Exercise details: Below is a listing. Quote from it, exactly, the lines from the one containing "6. This part finishes the script." down to the one containing "(6.32, YS), (0, 1))", both ends included, and nothing else.

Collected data
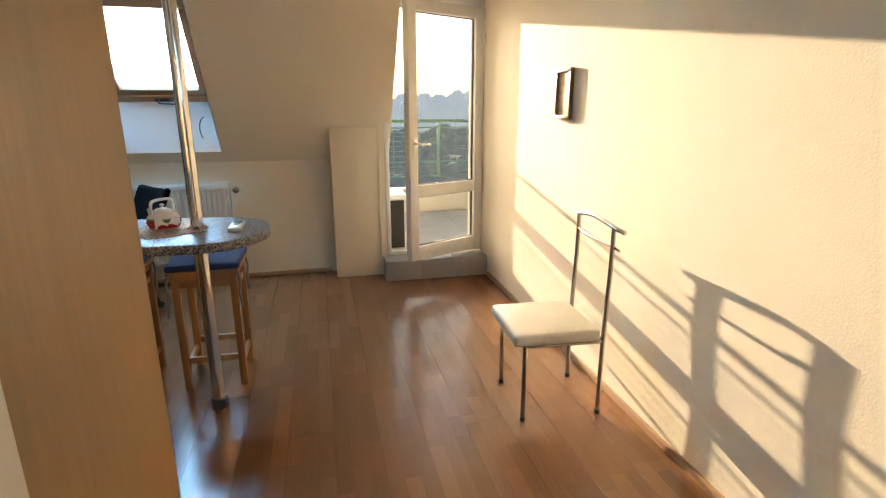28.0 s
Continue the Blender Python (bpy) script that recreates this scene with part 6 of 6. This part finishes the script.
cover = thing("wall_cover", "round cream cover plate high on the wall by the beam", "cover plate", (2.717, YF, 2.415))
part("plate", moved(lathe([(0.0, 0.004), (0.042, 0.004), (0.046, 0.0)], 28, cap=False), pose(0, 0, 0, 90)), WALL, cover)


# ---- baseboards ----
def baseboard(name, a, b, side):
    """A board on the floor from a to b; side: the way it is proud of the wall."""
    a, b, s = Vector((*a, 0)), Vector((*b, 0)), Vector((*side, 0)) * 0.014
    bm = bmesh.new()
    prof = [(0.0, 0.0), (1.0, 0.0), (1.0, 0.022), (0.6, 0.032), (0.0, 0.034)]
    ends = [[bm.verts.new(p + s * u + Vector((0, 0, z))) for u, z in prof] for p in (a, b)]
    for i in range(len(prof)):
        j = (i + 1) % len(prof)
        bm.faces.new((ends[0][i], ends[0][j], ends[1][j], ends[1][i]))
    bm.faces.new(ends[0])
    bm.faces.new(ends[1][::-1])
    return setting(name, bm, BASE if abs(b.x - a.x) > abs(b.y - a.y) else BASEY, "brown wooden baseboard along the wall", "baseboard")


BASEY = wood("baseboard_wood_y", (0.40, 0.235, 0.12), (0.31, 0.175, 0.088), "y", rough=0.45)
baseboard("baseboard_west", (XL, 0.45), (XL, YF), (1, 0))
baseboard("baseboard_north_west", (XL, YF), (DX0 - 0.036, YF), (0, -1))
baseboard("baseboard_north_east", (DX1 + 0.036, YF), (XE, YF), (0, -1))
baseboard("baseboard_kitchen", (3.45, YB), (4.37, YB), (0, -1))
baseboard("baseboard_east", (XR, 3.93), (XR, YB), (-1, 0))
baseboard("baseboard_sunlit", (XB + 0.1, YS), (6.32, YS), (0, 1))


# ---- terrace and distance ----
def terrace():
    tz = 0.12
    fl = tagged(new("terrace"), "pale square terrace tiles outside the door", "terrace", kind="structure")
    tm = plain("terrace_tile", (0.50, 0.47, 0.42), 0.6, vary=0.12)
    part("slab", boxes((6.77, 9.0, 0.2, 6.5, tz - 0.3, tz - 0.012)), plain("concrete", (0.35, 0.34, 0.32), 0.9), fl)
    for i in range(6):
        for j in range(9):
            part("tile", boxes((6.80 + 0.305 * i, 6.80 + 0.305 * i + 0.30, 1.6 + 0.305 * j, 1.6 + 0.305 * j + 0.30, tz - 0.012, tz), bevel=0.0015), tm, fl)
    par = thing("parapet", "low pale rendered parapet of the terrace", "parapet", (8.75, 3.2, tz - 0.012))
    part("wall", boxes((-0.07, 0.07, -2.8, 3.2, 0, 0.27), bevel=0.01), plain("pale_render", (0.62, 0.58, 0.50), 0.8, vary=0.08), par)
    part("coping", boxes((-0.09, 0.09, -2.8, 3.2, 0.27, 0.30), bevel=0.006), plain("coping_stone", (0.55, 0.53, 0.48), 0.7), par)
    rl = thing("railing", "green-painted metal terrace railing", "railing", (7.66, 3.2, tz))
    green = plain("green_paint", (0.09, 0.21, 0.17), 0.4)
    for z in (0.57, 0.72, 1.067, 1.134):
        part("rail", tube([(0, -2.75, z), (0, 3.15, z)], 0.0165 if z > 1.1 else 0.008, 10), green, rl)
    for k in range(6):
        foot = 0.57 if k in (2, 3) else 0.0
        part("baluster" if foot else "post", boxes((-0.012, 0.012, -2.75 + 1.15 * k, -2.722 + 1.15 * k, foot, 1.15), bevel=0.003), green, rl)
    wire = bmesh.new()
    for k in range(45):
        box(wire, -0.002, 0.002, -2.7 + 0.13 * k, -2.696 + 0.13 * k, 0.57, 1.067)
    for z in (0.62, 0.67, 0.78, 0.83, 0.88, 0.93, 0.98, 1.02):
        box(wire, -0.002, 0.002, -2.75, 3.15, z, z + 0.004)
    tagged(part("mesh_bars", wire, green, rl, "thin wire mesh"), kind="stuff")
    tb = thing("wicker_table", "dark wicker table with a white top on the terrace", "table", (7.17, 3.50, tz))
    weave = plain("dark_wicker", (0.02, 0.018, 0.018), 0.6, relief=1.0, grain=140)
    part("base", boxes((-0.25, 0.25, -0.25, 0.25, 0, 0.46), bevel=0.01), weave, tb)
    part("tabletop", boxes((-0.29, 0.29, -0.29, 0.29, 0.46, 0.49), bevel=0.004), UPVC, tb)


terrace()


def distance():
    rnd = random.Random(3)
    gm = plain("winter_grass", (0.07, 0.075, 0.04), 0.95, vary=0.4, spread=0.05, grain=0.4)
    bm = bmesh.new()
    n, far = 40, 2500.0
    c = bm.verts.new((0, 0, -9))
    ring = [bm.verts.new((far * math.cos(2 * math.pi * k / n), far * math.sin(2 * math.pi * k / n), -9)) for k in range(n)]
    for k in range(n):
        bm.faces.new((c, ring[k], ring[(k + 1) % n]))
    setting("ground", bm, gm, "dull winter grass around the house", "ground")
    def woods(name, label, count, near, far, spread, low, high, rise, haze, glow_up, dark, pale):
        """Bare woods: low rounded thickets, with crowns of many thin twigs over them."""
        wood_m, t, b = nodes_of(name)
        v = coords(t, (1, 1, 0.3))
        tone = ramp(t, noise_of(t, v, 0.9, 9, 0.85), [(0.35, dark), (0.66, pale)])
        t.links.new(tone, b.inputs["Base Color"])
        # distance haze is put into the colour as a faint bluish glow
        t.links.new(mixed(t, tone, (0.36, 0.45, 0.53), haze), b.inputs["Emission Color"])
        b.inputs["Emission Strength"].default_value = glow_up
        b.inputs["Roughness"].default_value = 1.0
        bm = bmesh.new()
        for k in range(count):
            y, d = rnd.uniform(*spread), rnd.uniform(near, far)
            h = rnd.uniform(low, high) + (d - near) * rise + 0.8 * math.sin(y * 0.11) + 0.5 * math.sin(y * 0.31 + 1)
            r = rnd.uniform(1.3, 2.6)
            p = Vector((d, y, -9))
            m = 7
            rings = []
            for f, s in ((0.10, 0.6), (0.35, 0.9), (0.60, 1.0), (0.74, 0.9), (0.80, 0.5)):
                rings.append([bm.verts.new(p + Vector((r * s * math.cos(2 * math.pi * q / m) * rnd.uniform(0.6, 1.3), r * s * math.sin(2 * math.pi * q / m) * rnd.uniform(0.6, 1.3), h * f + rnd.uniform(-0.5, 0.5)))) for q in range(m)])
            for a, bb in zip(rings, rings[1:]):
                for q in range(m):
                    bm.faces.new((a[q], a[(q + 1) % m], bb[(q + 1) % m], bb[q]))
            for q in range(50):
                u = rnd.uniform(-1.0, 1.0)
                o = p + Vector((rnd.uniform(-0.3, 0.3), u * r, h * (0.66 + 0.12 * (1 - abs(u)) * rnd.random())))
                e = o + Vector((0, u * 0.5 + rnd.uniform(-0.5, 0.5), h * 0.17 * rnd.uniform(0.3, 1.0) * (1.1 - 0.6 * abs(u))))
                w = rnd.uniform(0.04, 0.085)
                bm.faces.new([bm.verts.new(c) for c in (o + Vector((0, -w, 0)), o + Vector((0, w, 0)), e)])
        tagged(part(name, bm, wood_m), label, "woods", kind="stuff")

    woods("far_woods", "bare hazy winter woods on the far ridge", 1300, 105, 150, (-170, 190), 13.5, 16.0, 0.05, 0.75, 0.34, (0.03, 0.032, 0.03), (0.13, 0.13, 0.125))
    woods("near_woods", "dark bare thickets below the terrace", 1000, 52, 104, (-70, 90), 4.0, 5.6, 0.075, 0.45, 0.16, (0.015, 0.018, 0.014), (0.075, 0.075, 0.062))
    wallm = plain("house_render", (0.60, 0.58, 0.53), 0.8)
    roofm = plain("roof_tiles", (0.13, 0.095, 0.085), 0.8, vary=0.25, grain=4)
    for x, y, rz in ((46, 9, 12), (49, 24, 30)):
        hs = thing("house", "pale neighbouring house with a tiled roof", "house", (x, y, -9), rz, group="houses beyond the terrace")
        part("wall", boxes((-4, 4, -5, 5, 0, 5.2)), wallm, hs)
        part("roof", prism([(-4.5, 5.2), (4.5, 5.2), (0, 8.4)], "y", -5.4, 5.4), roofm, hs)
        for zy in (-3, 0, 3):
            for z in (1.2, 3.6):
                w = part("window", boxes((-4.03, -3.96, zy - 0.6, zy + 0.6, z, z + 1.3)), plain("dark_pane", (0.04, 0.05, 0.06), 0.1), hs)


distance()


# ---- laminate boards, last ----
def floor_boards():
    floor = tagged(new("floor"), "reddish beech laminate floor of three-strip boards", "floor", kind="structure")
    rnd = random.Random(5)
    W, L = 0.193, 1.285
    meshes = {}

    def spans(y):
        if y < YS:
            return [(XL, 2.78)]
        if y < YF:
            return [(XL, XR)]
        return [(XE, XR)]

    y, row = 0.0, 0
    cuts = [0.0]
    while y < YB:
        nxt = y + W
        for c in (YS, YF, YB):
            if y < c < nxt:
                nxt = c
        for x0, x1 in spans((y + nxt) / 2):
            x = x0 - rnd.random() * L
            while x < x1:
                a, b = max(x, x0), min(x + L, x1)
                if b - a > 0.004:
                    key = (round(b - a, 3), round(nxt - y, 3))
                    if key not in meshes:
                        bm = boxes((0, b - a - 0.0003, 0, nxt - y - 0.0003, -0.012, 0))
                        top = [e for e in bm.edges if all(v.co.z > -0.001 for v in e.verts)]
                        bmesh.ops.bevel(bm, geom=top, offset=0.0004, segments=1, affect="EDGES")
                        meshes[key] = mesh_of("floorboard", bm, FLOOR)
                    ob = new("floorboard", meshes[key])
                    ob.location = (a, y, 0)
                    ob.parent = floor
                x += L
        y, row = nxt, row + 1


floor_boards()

...

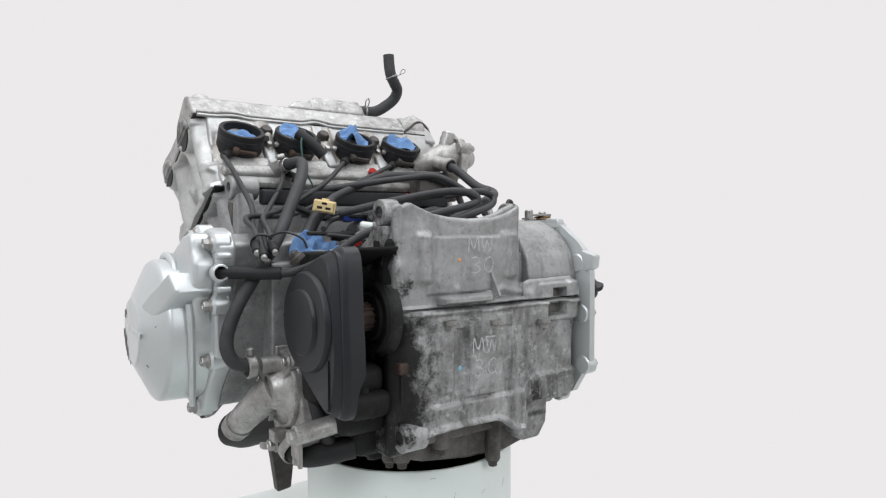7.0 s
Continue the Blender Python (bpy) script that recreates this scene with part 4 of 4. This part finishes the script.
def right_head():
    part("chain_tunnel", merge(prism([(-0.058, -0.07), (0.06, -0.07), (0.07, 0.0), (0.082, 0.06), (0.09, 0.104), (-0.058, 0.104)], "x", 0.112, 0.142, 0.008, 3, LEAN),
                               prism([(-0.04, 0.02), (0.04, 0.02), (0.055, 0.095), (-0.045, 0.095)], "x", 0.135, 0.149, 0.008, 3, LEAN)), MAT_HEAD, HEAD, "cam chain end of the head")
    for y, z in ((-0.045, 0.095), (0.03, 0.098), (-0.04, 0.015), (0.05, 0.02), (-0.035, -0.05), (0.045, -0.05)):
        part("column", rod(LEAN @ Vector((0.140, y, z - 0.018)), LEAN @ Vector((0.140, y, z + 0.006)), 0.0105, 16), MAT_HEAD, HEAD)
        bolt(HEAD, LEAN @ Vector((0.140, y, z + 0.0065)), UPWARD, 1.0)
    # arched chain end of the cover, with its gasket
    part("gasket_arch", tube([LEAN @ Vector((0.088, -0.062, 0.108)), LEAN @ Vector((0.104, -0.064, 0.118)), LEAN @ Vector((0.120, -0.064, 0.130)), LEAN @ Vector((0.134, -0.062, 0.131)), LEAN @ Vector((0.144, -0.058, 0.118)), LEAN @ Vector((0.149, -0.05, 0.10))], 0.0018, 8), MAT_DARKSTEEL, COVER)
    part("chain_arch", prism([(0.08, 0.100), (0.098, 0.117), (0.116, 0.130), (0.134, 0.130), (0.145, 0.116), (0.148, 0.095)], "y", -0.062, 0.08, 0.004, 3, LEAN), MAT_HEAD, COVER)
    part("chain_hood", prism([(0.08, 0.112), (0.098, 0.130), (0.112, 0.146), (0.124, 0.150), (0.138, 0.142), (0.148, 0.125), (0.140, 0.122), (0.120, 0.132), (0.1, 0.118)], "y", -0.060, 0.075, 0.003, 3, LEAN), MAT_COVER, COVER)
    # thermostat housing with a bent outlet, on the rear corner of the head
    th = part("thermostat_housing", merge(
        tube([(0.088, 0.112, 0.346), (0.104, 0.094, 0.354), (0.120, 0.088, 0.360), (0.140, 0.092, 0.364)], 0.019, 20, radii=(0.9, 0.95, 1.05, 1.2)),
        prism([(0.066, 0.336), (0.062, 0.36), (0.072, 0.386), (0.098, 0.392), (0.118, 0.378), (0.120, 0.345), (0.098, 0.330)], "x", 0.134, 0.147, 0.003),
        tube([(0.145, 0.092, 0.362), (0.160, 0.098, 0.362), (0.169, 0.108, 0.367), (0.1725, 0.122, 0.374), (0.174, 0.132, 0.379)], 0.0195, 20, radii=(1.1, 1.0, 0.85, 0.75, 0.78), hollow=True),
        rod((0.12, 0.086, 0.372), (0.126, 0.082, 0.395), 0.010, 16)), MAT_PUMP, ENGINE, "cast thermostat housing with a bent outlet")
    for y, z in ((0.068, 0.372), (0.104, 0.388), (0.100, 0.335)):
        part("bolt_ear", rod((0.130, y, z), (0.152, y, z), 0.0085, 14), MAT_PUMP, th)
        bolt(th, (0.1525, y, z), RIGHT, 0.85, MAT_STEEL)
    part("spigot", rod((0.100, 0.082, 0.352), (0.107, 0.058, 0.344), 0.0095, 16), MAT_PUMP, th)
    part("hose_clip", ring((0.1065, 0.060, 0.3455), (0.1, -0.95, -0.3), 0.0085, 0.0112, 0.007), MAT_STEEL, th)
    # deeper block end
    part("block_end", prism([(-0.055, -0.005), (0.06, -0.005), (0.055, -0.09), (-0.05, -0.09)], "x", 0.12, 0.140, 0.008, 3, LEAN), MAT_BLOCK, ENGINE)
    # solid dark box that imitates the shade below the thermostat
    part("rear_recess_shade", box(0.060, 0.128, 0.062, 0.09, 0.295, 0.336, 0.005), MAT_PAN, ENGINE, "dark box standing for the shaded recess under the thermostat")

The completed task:
Continue the Blender Python (bpy) script that recreates this scene with part 6 of 6. This part finishes the script.
cover = thing("wall_cover", "round cream cover plate high on the wall by the beam", "cover plate", (2.717, YF, 2.415))
part("plate", moved(lathe([(0.0, 0.004), (0.042, 0.004), (0.046, 0.0)], 28, cap=False), pose(0, 0, 0, 90)), WALL, cover)


# ---- baseboards ----
def baseboard(name, a, b, side):
    """A board on the floor from a to b; side: the way it is proud of the wall."""
    a, b, s = Vector((*a, 0)), Vector((*b, 0)), Vector((*side, 0)) * 0.014
    bm = bmesh.new()
    prof = [(0.0, 0.0), (1.0, 0.0), (1.0, 0.022), (0.6, 0.032), (0.0, 0.034)]
    ends = [[bm.verts.new(p + s * u + Vector((0, 0, z))) for u, z in prof] for p in (a, b)]
    for i in range(len(prof)):
        j = (i + 1) % len(prof)
        bm.faces.new((ends[0][i], ends[0][j], ends[1][j], ends[1][i]))
    bm.faces.new(ends[0])
    bm.faces.new(ends[1][::-1])
    return setting(name, bm, BASE if abs(b.x - a.x) > abs(b.y - a.y) else BASEY, "brown wooden baseboard along the wall", "baseboard")


BASEY = wood("baseboard_wood_y", (0.40, 0.235, 0.12), (0.31, 0.175, 0.088), "y", rough=0.45)
baseboard("baseboard_west", (XL, 0.45), (XL, YF), (1, 0))
baseboard("baseboard_north_west", (XL, YF), (DX0 - 0.036, YF), (0, -1))
baseboard("baseboard_north_east", (DX1 + 0.036, YF), (XE, YF), (0, -1))
baseboard("baseboard_kitchen", (3.45, YB), (4.37, YB), (0, -1))
baseboard("baseboard_east", (XR, 3.93), (XR, YB), (-1, 0))
baseboard("baseboard_sunlit", (XB + 0.1, YS), (6.32, YS), (0, 1))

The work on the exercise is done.